En nuestra moderna actualidad, cuando las fotografías parecen multiplicarse sin cesar reproduciendo cada parcela de la realidad, no puede dejar de ser sorprendente el éxito de una exposición fotográfica. Sin embargo, las muy numerosas reservaciones para visitar la retrospectiva de la obra de Graciela Iturbide, titulada Heliotropo 37, en la Fundación Cartier de Arte Contemporáneo de París, son la prueba misma de este interés del público, a pesar de las restricciones obligadas por la pandemia que filtran la asistencia de los visitantes, tan curiosos como ávidos.
Cabe, entonces, preguntarse qué resorte despierta esta curiosidad, qué imán suscita esta avidez por las imágenes fotográficas de Iturbide. ¿Qué es, pues, el fenómeno que se opera para dar a cada foto la condición de ser única? Es decir, excepcional como es siempre la obra de arte maestra. ¿Por qué sorprende la imagen de un cielo donde vuelan los pájaros? ¿A qué se debe el asombro ante un gigantesco cactus asediado por zopilotes al elevarse hacia un cielo cubierto de nubarrones oscuros? Me arriesgaría a decir que es su mirada. Pero su mirada a través del lente de la cámara fotográfica. Recuerdo a una amiga, que, de visita en casa de Graciela, situada en otro número de la calle de Heliotropo, le preguntó cómo nos veía, cómo saldríamos en una fotografía suya. Interrogaciones que apenas ocultaban sus deseos de ser fotografiada por Graciela, quien sonrió al responder: “Ver tras el lente de la cámara es distinto, la fotografía da otra imagen”. Con su respuesta, ¿quiso acaso decir que prefería seguir viéndonos tal cual éramos? Porque, a través del ojo de su cámara, Graciela revela lo insólito, es decir, lo evidente. Esa realidad, tal cual, más enigmática que cualquier misterio por su evidencia misma.
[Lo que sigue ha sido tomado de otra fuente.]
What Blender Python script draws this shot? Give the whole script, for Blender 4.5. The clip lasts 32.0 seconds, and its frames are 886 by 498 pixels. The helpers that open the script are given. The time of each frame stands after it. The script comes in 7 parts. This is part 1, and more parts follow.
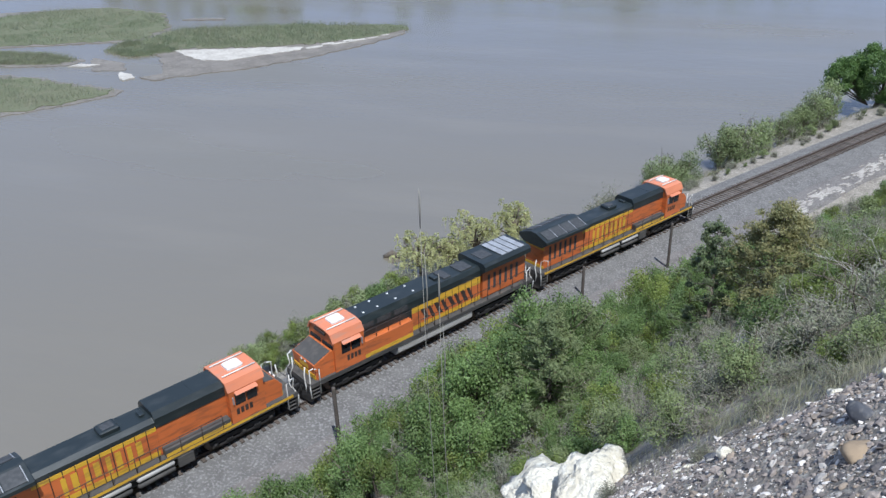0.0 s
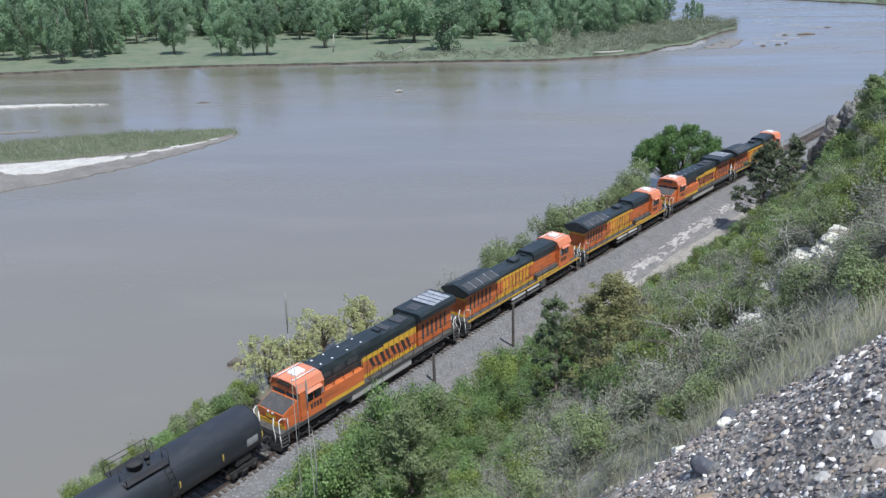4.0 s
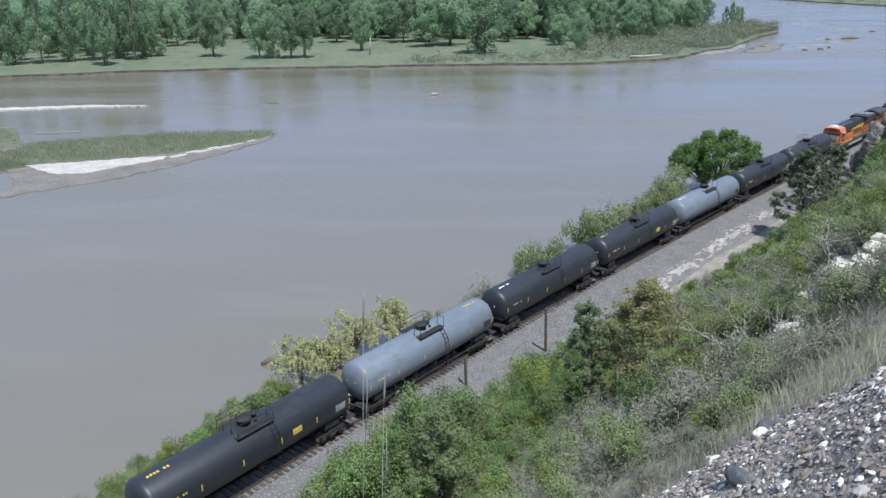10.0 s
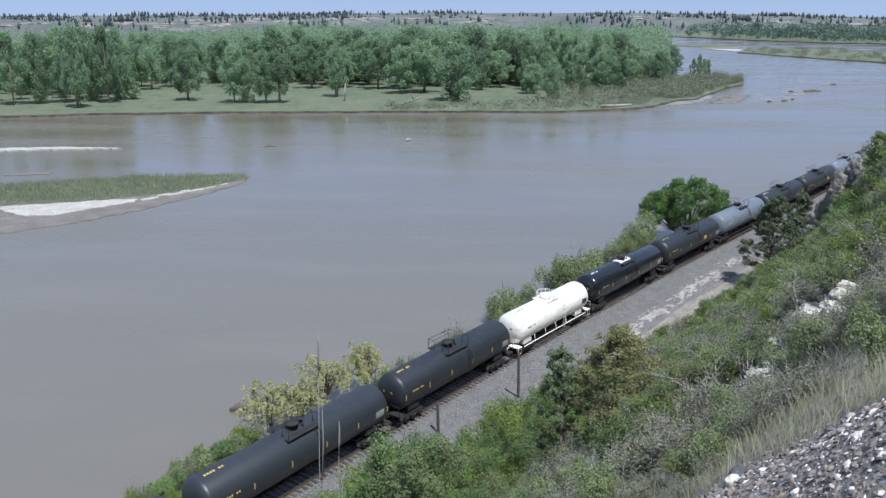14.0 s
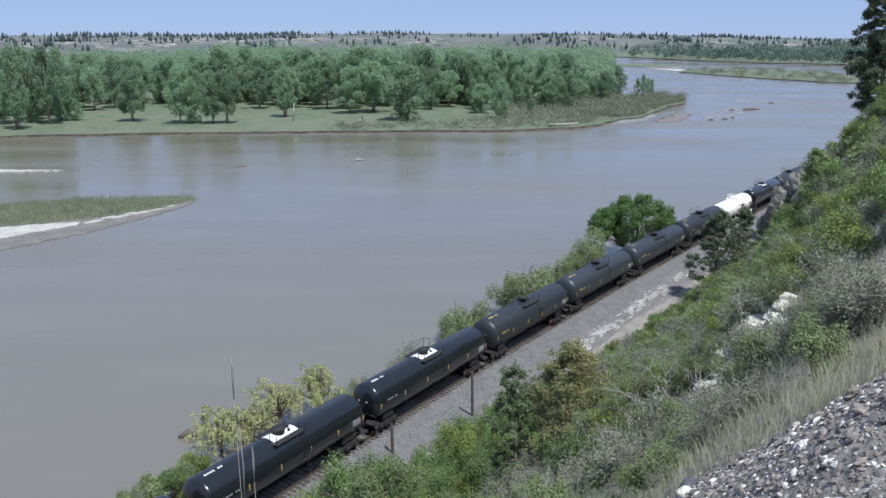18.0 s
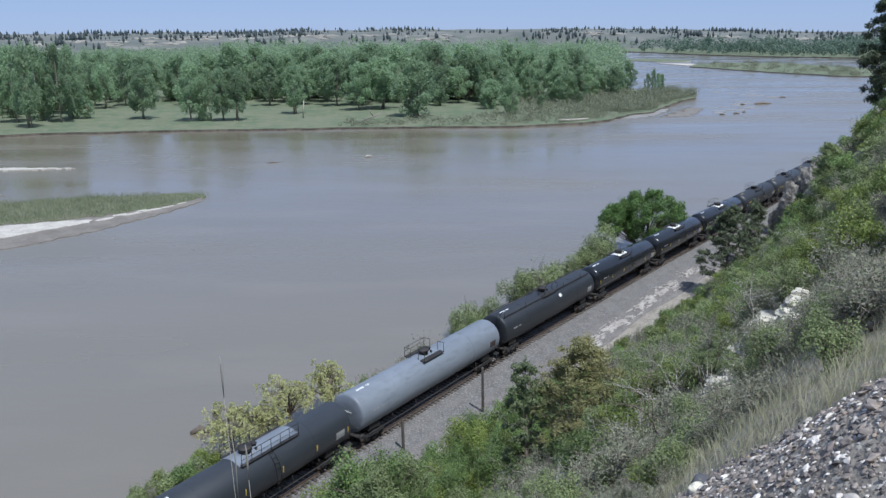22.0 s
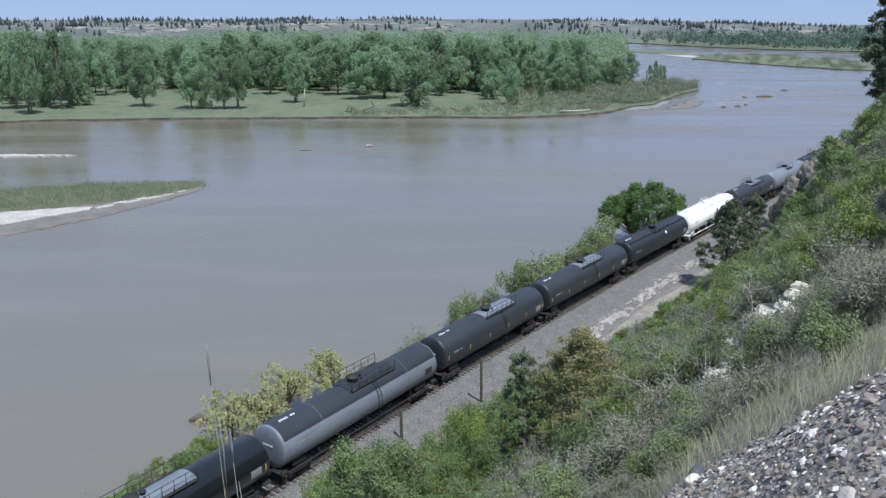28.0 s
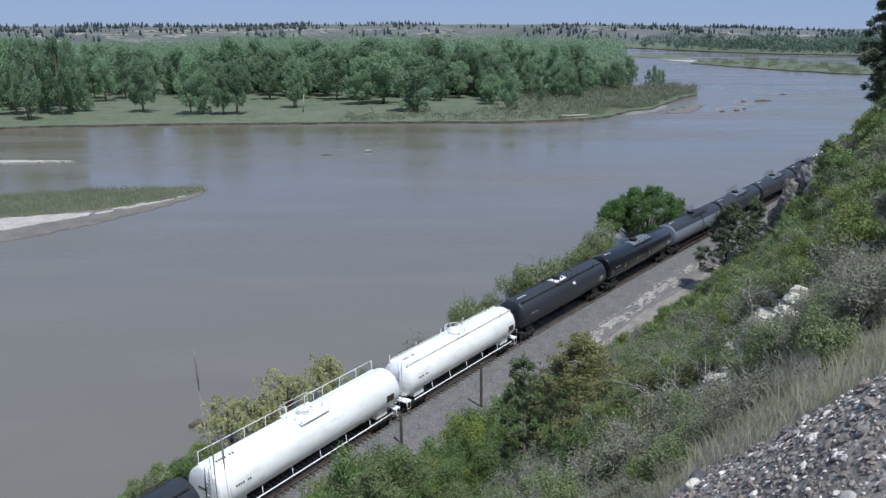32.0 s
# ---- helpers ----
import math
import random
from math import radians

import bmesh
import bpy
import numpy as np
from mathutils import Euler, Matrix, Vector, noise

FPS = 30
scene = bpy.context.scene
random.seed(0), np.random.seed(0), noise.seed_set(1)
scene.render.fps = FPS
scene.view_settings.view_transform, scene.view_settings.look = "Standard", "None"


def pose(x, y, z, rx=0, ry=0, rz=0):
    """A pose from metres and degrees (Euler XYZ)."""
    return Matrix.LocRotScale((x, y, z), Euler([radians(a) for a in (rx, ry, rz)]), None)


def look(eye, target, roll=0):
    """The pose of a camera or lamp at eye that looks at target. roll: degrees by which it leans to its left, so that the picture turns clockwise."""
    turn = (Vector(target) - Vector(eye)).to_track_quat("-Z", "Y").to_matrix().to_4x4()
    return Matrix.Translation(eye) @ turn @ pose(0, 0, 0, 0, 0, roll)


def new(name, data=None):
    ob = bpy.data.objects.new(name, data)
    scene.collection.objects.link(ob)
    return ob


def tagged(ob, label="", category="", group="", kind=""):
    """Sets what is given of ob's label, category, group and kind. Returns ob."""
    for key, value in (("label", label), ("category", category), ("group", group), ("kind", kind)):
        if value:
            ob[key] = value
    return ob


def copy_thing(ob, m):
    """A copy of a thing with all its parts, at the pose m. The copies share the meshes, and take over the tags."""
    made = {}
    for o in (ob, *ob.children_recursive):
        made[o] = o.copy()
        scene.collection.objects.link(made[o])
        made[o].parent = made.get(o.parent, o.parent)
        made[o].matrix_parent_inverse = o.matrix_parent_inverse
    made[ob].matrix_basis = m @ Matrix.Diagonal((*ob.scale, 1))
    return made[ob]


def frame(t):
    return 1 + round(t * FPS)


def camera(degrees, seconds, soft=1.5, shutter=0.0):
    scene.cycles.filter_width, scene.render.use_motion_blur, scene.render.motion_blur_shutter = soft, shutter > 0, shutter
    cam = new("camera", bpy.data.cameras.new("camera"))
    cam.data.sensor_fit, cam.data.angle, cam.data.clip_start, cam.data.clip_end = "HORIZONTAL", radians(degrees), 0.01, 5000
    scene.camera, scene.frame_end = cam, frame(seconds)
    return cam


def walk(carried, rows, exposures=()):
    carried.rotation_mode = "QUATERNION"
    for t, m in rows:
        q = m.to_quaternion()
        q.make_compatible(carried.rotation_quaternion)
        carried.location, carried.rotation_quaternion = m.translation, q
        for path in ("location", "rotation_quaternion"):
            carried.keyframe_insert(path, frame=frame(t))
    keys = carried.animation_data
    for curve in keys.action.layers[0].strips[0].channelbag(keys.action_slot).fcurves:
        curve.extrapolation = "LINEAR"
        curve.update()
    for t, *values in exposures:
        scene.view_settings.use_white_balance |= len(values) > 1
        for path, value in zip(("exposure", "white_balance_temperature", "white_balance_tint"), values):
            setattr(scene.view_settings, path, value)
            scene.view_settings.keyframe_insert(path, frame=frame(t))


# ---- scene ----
cam = camera(58.50, 32.0, soft=1.45)
EYE = (0.0, 0.0, 30.81)
# seconds, tilt, roll, pan of the hand-held camera
walk(cam, [(t, pose(*EYE, a, b, c)) for t, a, b, c in [
    (0, 63.42, 0.81, 14.81), (0.5, 64.38, 1.68, 11.60), (1, 67.88, 1.32, 5.59), (1.5, 71.04, -0.21, 2.07), (2, 69.93, 0.00, 2.97),
    (2.5, 69.57, 0.56, 2.63), (3, 69.58, 0.87, 2.66), (3.5, 69.75, 1.00, 2.53), (5.5, 70.47, 1.03, 2.66), (6, 69.94, 0.98, 3.02),
    (6.5, 69.13, 1.26, 3.73), (7, 68.41, 1.39, 4.46), (7.5, 68.19, 1.25, 5.44), (8, 67.82, 1.42, 6.13), (8.5, 67.29, 1.53, 6.54),
    (9, 67.02, 1.86, 6.75), (9.5, 68.76, 1.21, 6.05), (10, 70.27, 1.10, 5.07), (10.5, 71.19, 0.64, 4.39), (11, 71.89, 0.57, 3.71),
    (11.5, 71.92, 0.29, 3.88), (12, 71.94, 0.13, 4.09), (12.5, 71.84, -0.01, 4.23), (13, 72.23, -0.26, 4.10), (13.5, 72.85, -0.41, 3.69),
    (14, 73.50, 0.17, 3.32), (14.5, 73.75, 0.50, 3.13), (16.5, 74.21, 0.62, 2.23), (17, 74.50, 0.41, 1.42), (17.5, 74.65, 0.11, 0.45),
    (18, 74.87, 0.07, -0.29), (18.5, 74.87, 0.08, -0.29), (19, 74.81, -0.05, 0.01), (19.5, 74.96, 0.08, 0.01),
    (20, 74.83, 0.14, 0.12), (20.5, 74.92, 0.08, 0.21), (21, 74.81, 0.17, 0.26), (21.5, 74.68, 0.23, 0.28), (22, 74.60, 0.44, 0.36),
    (22.5, 74.64, 0.61, 0.40), (23, 74.76, 0.60, 0.37), (23.5, 74.67, 0.47, 0.45), (24, 74.50, 0.28, 0.51), (24.5, 74.22, 0.19, 0.61),
    (25, 73.98, 0.25, 0.91), (25.5, 73.99, 0.49, 0.71), (27.5, 73.84, 0.01, 0.63), (28, 73.90, -0.06, 0.49), (28.5, 74.11, -0.01, 0.45),
    (29, 74.22, 0.02, 0.49), (29.5, 74.27, 0.17, 0.51), (30, 74.20, 0.24, 0.50), (30.5, 74.32, 0.18, 0.36), (31, 74.37, 0.26, 0.26),
    (31.5, 74.33, 0.22, 0.27), (32, 74.25, 0.08, 0.41),
]],
     exposures=[(0, 0.31, 5700, 8), (3, 0.37, 5700, 8), (9, 0.41, 5700, 8), (14, 0.26, 5700, 8), (19, 0.25, 5700, 8), (25, 0.12, 5700, 8), (28, 0.23, 5700, 8), (30, 0.31, 5700, 8), (32, -0.09, 5700, 8)])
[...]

Al atrapar la realidad con su cámara y transformarla en una imagen de luz congelada, como señaló Salvador Elizondo al escribir de la fotografía, Iturbide congela el tiempo en ese instante. Inmóvil y palpitante, imagen a la vez fija y viva para siempre porque la muerte no puede ejercer su siniestro poder contra lo imaginario. Siete años después de la desaparición de su hijita, una niña, Graciela proseguía su duelo en sus peregrinaciones a cementerios donde fotografiaba las sepulturas de angelitos, niños que entran al sueño eterno en ataúdes blancos. En 1977, en la ciudad de Dolores, caminaba tras un hombre que la guiaba por el cementerio. De pronto, el hombre se volvió hacia ella. “Se parecía a la muerte y me dijo: ‘ya basta’”. El mandato era claro. Cesó de fotografiar tumbas de angelitos y logró, en un instante sólo visible a quienes fallecen, fotografiar a la muerte. Si fue una visión, la fotografía la plasmó.
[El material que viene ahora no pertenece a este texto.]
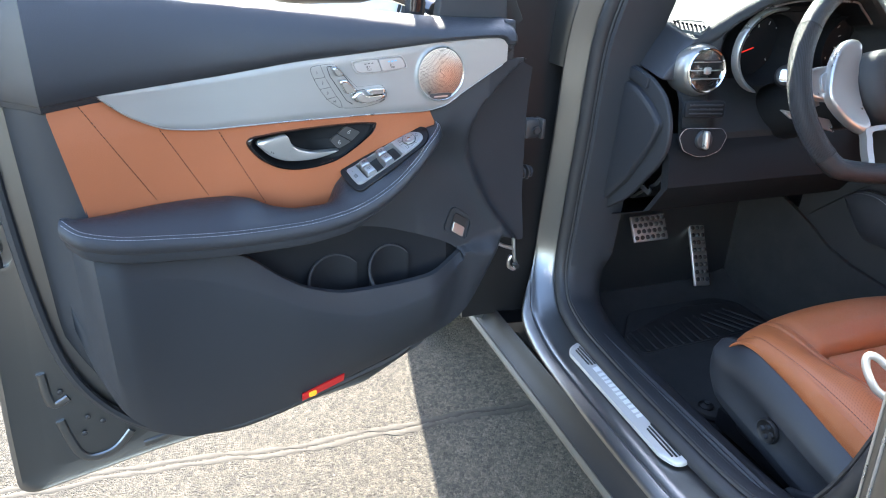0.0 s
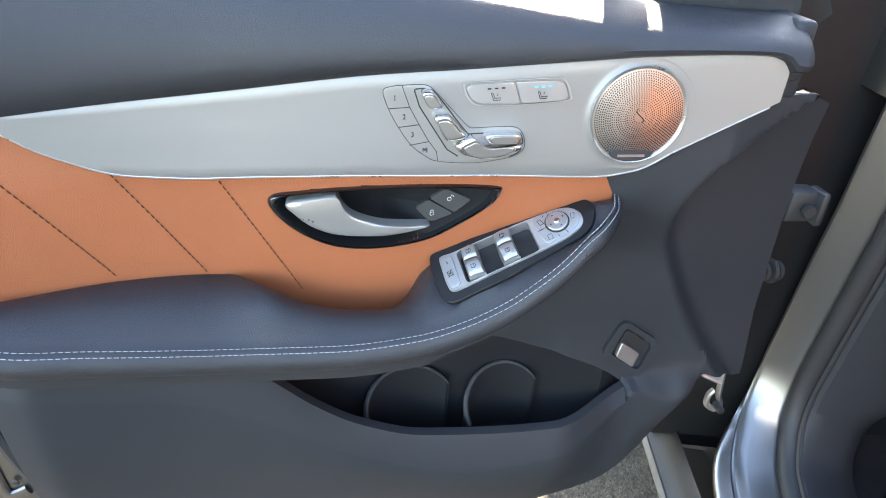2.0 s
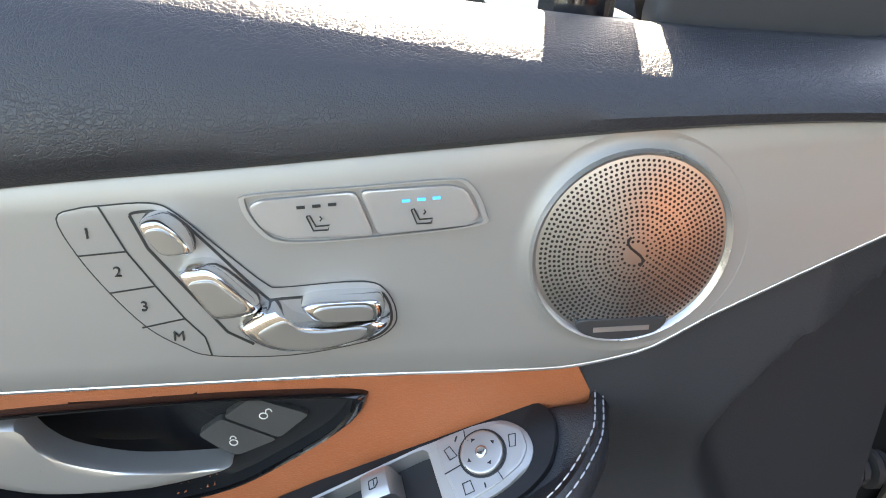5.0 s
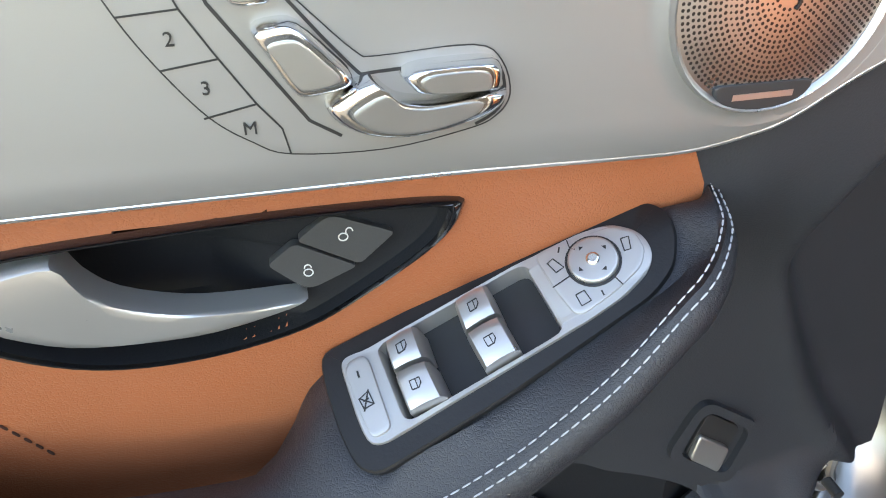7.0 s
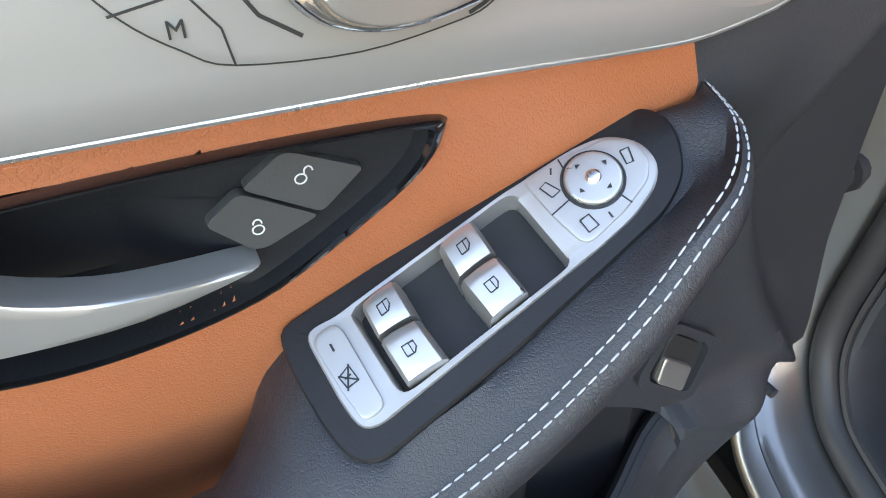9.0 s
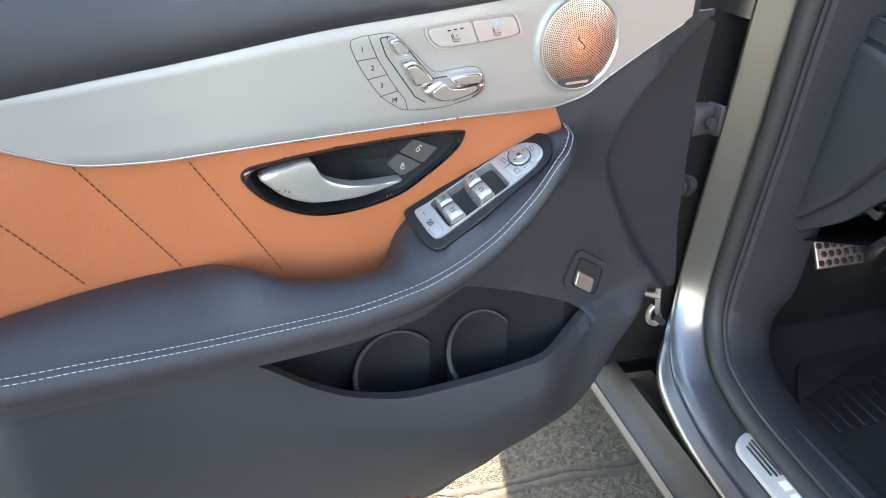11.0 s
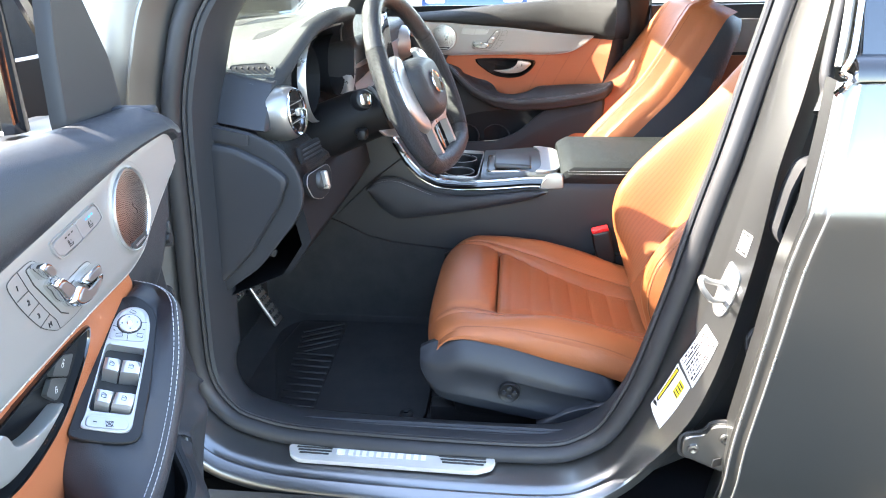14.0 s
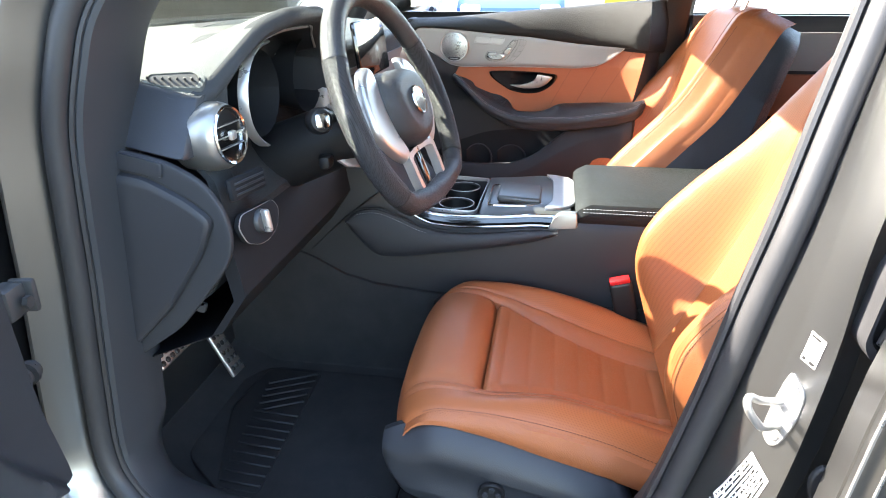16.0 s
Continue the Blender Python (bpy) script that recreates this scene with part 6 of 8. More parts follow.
# ---- pedals ----
def pedal(name, text, width, height, m, cols, rows_, arm_to):
    t = thing(name, text, "pedal", m)
    pad = part("pad", soft_box(0, 0, 0, width, 0.010, height, 0.004, 3), STEEL, t, "bare steel pedal face")
    for i in range(cols):
        for j in range(rows_):
            x = (i + 0.5 - cols / 2) * width / cols * 0.92
            z = (j + 0.5 - rows_ / 2) * height / rows_ * 0.92
            part("rubber_stud", lathe([(0.0005, 0), (0.0058, 0), (0.0058, 0.002), (0.004, 0.0035), (0.0005, 0.0035)], 10, pose(x + (0.004 if j % 2 else -0.004) * (cols > 3), -0.005, z, 90)), RUBBER, pad)
    inv = m.inverted()
    part("pedal_arm", tube([Vector((0, 0.01, 0)), Vector((0, 0.04, 0.02)), inv @ Vector(arm_to)], 0.010, 8), BLACK_PLASTIC, t)
    return t


pedal("brake_pedal", "steel brake pedal with black rubber studs", 0.105, 0.070, pose(1.024, 1.372, 0.575, -32, 0, 0), 6, 4, (1.02, 1.58, 0.80))
pedal("accelerator_pedal", "tall steel accelerator pedal with rubber studs", 0.052, 0.200, pose(1.205, 1.375, 0.488, -30, 5, 0), 3, 9, (1.21, 1.50, 0.62))


# ---- dashboard ----
dash = thing("dashboard", "dark soft-touch dashboard with round silver vents", "dashboard")
edge_y = curve_through([(0.858, 1.150), (0.87, 1.147), (0.90, 1.130), (0.93, 1.114), (0.96, 1.102), (1.00, 1.087), (1.08, 1.062), (1.20, 1.062), (1.25, 1.080), (1.34, 1.100), (1.40, 1.106), (2.19, 1.110)])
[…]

Fotografías vistas en sueños premonitorios. “En mi tierra sembraré con pájaros”, soñó que le decía un hombre. Tiempo después, durante un viaje a las Islas Marías, Graciela tomó la foto del Señor de los pájaros: el hombre mira el vuelo de las aves con su rostro de pájaro carpintero.
“Busqué la sorpresa en lo ordinario, un ordinario que habría podido encontrar en cualquier parte del mundo”, dice esta incansable viajera. Lo ordinario es una bicicleta con cabeza de animal, el vuelo de unos papalotes, las sombras de fantasmas en los muros, el absurdo mismo. Porque la realidad es absurda, simplemente.
La retrospectiva exhibe más de 200 fotografías de la artista, tomada desde los años 70 hasta nuestros días. Exposición que permite descubrir la obra a quien la mira por vez primera, pero que revela nuevos enigmas a quienes hemos visto antes algunas de su fotos. “Mis sueños son en blanco y negro”, decía Graciela, quien, por vez primera, decidió utilizar el color para fotografiar el alabastro y el ónix, cuya materia parece respirar ante la mirada de la cámara de Iturbide. Como palpitan los seres que forman el panteón fotográfico de esta inolvidable artista.